Tiger, Tiger, fierce and fast, in the gardens of north Belfast

An escaped animal from Belfast Zoo causes some consternation for our intrepid columnist

Fabien McQuillan

Fabien McQuillan

Fabien McQuillan writes a weekly diary about getting to grips with his new life in rural Tyrone

Tiger prowling
A monkey going missing from the zoo is one thing, but a tiger? (Ben Denison/Getty Images/500px)

Someone once said if a lion could talk, we wouldn’t understand him.

There has been an increasingly frequent feline visitor around our house lately and the kids have taken to feeding it leftovers and leaving out milk.

“That will only encourage it to stay. Surely somebody owns it?”

“We do,” said Dermot.

Fionnuala was unexpectedly accommodating to the creature. “As long as it doesn’t come into the house and it catches mice, it can stay. It’s like a miniature tiger.”

There were cheers from the children and I smiled wryly, thinking about my last encounter with a tiger.

I was up the Antrim Road with one of my best friends, Ricky, having a couple of pints, and we had gone back to his house for a nightcap.

He lived up at Ben Madigan, and we were having a great laugh. He was yammering away about his gas barbeque, and his da’s single malt, the mighty Cure album he had, and the new amp for the hi-fi.

He was home alone that evening as his (well-to-do) family were all away in France and we had the house all to ourselves. We had made beautiful steaks and sausages out in the balmy garden, and guzzled a few cold beers, and were fixing ourselves a whiskey in the kitchen when a news flash came on the radio that sobered us up a touch.

“A male Bengali tiger has escaped from its enclosure in Belfast Zoo and a search is currently being undertaken. It is recommended that homeowners in the vicinity remain calm and lock windows and doors. Please safely lock up any pets.”

Belfast Zoo, located in the Cavehill area north of the city.
Belfast Zoo

We stared at each other for a moment. His house was just down from the zoo – and there had actually been an escaped lemur in the garden a few years back. But a tiger?

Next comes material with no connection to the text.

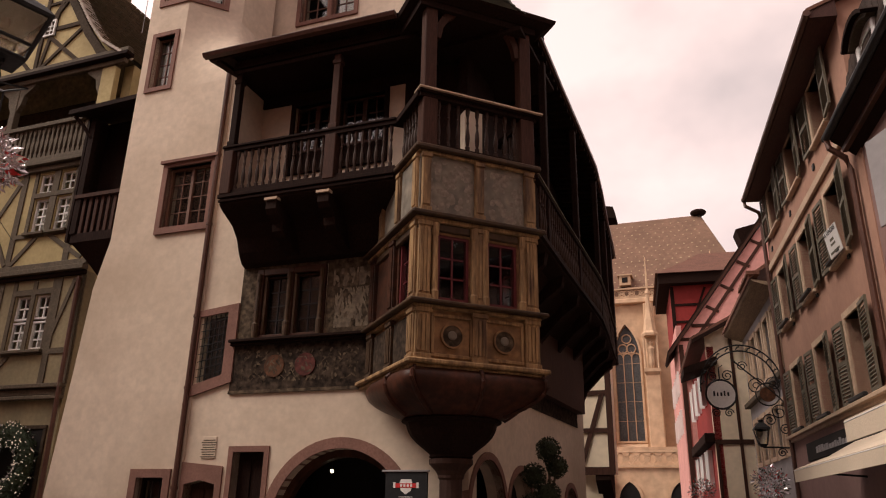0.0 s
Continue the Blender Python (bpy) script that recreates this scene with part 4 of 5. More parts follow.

We went into the living room, but Robert Smith’s cheeky vocals on the new amplifier couldn’t drown out our increasing anxiety, and we turned it off to face the silence.

The back garden was lit with footlights but we couldn’t bear to look out, so we closed the curtains. That just made it worse so we opened them again and switched off the lights.

Every movement of a leaf had us jumping out of our skin, and then Ricky reminded me that there were still scraps of meat on the barbeque.

Ricky was an animal nut and I asked him about tigers, and the likelihood of one actually coming into the garden.

“They are from a different world,” he said, quietly. “Everything they say, about being able to climb trees and swim for miles and run at 50mph, is true. The strength and velocity of the thing is incredible.”

I felt a chill. He went on. “Their sense of smell and hearing is beyond a human’s comprehension. And they can see in the dark.” We looked out at the dark and could see nothing.

“And the zoo tiger is no less powerful because it’s captive. If anything, they are fitter and stronger than a wild tiger. It’ll run through gardens and over fences like they aren’t there; move through the city like wind.”

“And then what?” I was trembling.

“Then it’ll sit for a while somewhere quiet and smell out something to eat.”

“Well, it won’t break through the window surely?” I pleaded.

“Funny, a tiger can’t comprehend glass, despite its intelligence. Three quarters of a tonne moving at speed would smash through that in a second.”

We sat in the dark and waited for death, armed only with a bottle of expensive scotch, and awoke the next morning to the doorbell ringing. It was the postman, and we asked about the tiger.

“Ach, the oul thing took a heart attack and fell into the moat. That’s why they couldn’t find it. It had no teeth nor nothing.”